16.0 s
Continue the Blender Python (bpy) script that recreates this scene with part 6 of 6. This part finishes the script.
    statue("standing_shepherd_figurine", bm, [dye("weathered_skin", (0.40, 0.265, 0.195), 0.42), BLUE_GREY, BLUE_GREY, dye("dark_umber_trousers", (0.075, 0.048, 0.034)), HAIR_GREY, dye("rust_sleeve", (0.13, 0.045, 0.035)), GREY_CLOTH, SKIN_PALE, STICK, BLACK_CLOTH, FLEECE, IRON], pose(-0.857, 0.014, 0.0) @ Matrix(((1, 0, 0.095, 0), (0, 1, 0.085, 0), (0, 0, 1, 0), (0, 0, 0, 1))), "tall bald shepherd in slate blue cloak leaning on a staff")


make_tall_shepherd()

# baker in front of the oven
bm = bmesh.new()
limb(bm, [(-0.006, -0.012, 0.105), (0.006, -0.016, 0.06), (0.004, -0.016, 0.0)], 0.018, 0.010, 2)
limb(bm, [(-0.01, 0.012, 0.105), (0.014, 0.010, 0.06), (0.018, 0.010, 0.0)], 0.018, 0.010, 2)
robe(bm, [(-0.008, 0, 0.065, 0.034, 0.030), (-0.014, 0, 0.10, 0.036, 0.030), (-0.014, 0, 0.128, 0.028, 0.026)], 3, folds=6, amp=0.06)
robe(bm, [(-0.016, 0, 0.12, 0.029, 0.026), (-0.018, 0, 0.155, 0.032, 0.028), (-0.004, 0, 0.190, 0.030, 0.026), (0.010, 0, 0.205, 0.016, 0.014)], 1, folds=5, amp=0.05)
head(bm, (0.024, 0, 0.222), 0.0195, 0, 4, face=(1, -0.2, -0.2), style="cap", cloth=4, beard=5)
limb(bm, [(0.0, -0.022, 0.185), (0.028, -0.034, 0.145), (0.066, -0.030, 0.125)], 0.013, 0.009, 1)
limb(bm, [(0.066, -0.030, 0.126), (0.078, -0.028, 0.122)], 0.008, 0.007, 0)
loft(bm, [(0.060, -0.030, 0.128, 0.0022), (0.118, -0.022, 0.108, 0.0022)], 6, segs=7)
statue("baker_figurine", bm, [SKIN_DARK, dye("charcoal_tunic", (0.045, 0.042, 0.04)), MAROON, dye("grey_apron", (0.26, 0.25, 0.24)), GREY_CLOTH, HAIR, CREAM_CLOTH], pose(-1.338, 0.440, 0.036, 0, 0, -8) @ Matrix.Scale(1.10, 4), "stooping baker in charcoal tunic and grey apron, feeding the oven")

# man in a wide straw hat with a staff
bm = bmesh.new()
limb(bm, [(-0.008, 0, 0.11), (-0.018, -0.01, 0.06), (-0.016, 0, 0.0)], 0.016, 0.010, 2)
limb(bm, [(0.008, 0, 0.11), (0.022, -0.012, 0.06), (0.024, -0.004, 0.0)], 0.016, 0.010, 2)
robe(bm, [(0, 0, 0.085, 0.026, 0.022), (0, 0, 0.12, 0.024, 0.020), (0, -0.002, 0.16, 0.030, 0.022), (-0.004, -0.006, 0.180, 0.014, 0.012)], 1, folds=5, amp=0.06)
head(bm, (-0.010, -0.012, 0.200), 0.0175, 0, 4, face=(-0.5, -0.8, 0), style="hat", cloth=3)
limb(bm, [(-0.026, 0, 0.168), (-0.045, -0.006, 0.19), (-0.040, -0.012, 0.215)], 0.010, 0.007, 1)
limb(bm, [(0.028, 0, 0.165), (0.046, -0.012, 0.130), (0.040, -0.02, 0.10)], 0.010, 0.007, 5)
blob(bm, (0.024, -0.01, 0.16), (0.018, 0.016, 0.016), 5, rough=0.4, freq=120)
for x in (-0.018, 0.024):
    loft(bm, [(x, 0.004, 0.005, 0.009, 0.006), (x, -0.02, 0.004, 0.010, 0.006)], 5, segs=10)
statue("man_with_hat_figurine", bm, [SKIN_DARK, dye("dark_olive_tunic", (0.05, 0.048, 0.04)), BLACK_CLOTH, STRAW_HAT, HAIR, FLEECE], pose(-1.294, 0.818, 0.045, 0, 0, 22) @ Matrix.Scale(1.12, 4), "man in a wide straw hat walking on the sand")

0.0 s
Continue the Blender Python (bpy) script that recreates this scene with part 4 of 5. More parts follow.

* **Your goal**: Restate each record word for word.

* **Worked solution**:
16.0 s
Continue the Blender Python (bpy) script that recreates this scene with part 6 of 6. This part finishes the script.
    statue("standing_shepherd_figurine", bm, [dye("weathered_skin", (0.40, 0.265, 0.195), 0.42), BLUE_GREY, BLUE_GREY, dye("dark_umber_trousers", (0.075, 0.048, 0.034)), HAIR_GREY, dye("rust_sleeve", (0.13, 0.045, 0.035)), GREY_CLOTH, SKIN_PALE, STICK, BLACK_CLOTH, FLEECE, IRON], pose(-0.857, 0.014, 0.0) @ Matrix(((1, 0, 0.095, 0), (0, 1, 0.085, 0), (0, 0, 1, 0), (0, 0, 0, 1))), "tall bald shepherd in slate blue cloak leaning on a staff")


make_tall_shepherd()

# baker in front of the oven
bm = bmesh.new()
limb(bm, [(-0.006, -0.012, 0.105), (0.006, -0.016, 0.06), (0.004, -0.016, 0.0)], 0.018, 0.010, 2)
limb(bm, [(-0.01, 0.012, 0.105), (0.014, 0.010, 0.06), (0.018, 0.010, 0.0)], 0.018, 0.010, 2)
robe(bm, [(-0.008, 0, 0.065, 0.034, 0.030), (-0.014, 0, 0.10, 0.036, 0.030), (-0.014, 0, 0.128, 0.028, 0.026)], 3, folds=6, amp=0.06)
robe(bm, [(-0.016, 0, 0.12, 0.029, 0.026), (-0.018, 0, 0.155, 0.032, 0.028), (-0.004, 0, 0.190, 0.030, 0.026), (0.010, 0, 0.205, 0.016, 0.014)], 1, folds=5, amp=0.05)
head(bm, (0.024, 0, 0.222), 0.0195, 0, 4, face=(1, -0.2, -0.2), style="cap", cloth=4, beard=5)
limb(bm, [(0.0, -0.022, 0.185), (0.028, -0.034, 0.145), (0.066, -0.030, 0.125)], 0.013, 0.009, 1)
limb(bm, [(0.066, -0.030, 0.126), (0.078, -0.028, 0.122)], 0.008, 0.007, 0)
loft(bm, [(0.060, -0.030, 0.128, 0.0022), (0.118, -0.022, 0.108, 0.0022)], 6, segs=7)
statue("baker_figurine", bm, [SKIN_DARK, dye("charcoal_tunic", (0.045, 0.042, 0.04)), MAROON, dye("grey_apron", (0.26, 0.25, 0.24)), GREY_CLOTH, HAIR, CREAM_CLOTH], pose(-1.338, 0.440, 0.036, 0, 0, -8) @ Matrix.Scale(1.10, 4), "stooping baker in charcoal tunic and grey apron, feeding the oven")

# man in a wide straw hat with a staff
bm = bmesh.new()
limb(bm, [(-0.008, 0, 0.11), (-0.018, -0.01, 0.06), (-0.016, 0, 0.0)], 0.016, 0.010, 2)
limb(bm, [(0.008, 0, 0.11), (0.022, -0.012, 0.06), (0.024, -0.004, 0.0)], 0.016, 0.010, 2)
robe(bm, [(0, 0, 0.085, 0.026, 0.022), (0, 0, 0.12, 0.024, 0.020), (0, -0.002, 0.16, 0.030, 0.022), (-0.004, -0.006, 0.180, 0.014, 0.012)], 1, folds=5, amp=0.06)
head(bm, (-0.010, -0.012, 0.200), 0.0175, 0, 4, face=(-0.5, -0.8, 0), style="hat", cloth=3)
limb(bm, [(-0.026, 0, 0.168), (-0.045, -0.006, 0.19), (-0.040, -0.012, 0.215)], 0.010, 0.007, 1)
limb(bm, [(0.028, 0, 0.165), (0.046, -0.012, 0.130), (0.040, -0.02, 0.10)], 0.010, 0.007, 5)
blob(bm, (0.024, -0.01, 0.16), (0.018, 0.016, 0.016), 5, rough=0.4, freq=120)
for x in (-0.018, 0.024):
    loft(bm, [(x, 0.004, 0.005, 0.009, 0.006), (x, -0.02, 0.004, 0.010, 0.006)], 5, segs=10)
statue("man_with_hat_figurine", bm, [SKIN_DARK, dye("dark_olive_tunic", (0.05, 0.048, 0.04)), BLACK_CLOTH, STRAW_HAT, HAIR, FLEECE], pose(-1.294, 0.818, 0.045, 0, 0, 22) @ Matrix.Scale(1.12, 4), "man in a wide straw hat walking on the sand")

0.0 s
Continue the Blender Python (bpy) script that recreates this scene with part 4 of 5. More parts follow.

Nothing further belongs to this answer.